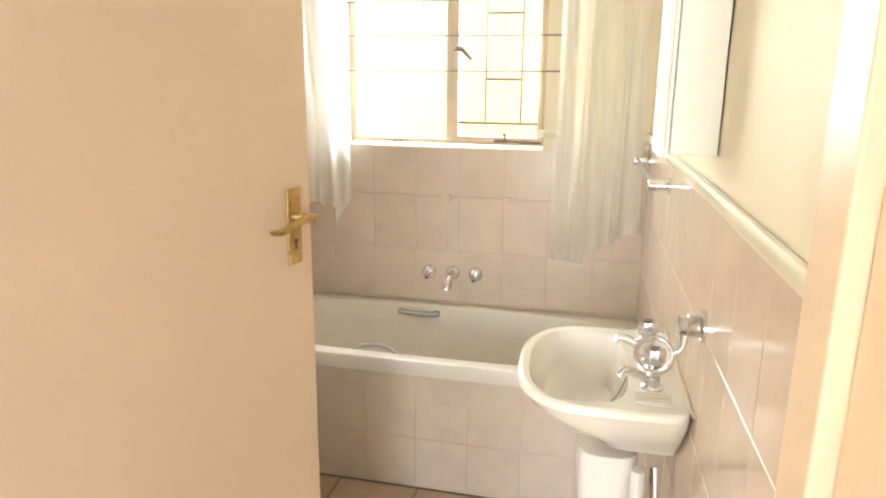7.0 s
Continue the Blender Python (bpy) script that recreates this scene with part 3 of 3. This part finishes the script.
ledge = setting("pipe_ledge", bx(BX + 0.001, -0.8, 0.0, -0.002, BY - 0.001, 0.27, 0.004), BATH_FLOOR)
pack = thing("soap_pack", (-0.08, -0.705, 0.2701), "small purple and white carton on the tiled ledge", "carton")
part("carton", bx(-0.12, -0.73, 0.2702, -0.05, -0.675, 0.305, 0.001), SOAP, pack)
part("flap", bx(-0.119, -0.729, 0.3052, -0.051, -0.7, 0.3066), PLASTIC, pack)
feed = thing("cistern_pipe", (-0.13, -0.85, 0.27), "thin chrome water pipe beside the toilet cistern", "pipe")
part("pipe", tube([(-0.1, -0.77, 0.2702), (-0.1, -0.775, 0.35), (-0.1, -0.8, 0.42), (-0.1, -0.86, 0.465)], 0.0065, 10), CHROME, feed)

# ---- shower ----
SX = 0.45
shower = thing("shower_enclosure", (SX, -1.85, 0), "corner shower with pinkish white frame and glass door", "shower")
part("corner_post", boxes([(SX - 0.03, -1.402, 0.1, SX + 0.03, -1.342, 2.05)], 0.006), SHOWER_FRAME, shower)
part("jamb", boxes([(SX - 0.018, -1.44, 0.1, SX + 0.022, -1.404, 2.05)], 0.005), SHOWER_FRAME, shower)
part("wall_post", boxes([(SX - 0.02, -2.3, 0.1, SX + 0.02, -2.262, 2.05)], 0.004), SHOWER_FRAME, shower)
part("head_rail", boxes([(SX - 0.02, -2.262, 2.0, SX + 0.02, -1.404, 2.05), (BX + 0.004, -1.388, 2.0, SX - 0.03, -1.356, 2.05)], 0.004), SHOWER_FRAME, shower)
part("sill_rail", boxes([(SX - 0.02, -2.262, 0.1, SX + 0.02, -1.441, 0.135), (BX + 0.004, -1.388, 0.1, SX - 0.03, -1.356, 0.135)], 0.004), SHOWER_FRAME, shower)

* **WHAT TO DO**
Locate the word "with" in the data above. Copy every line carrying it.

* **FULL SOLUTION**
Continue the Blender Python (bpy) script that recreates this scene with part 3 of 3. This part finishes the script.
shower = thing("shower_enclosure", (SX, -1.85, 0), "corner shower with pinkish white frame and glass door", "shower")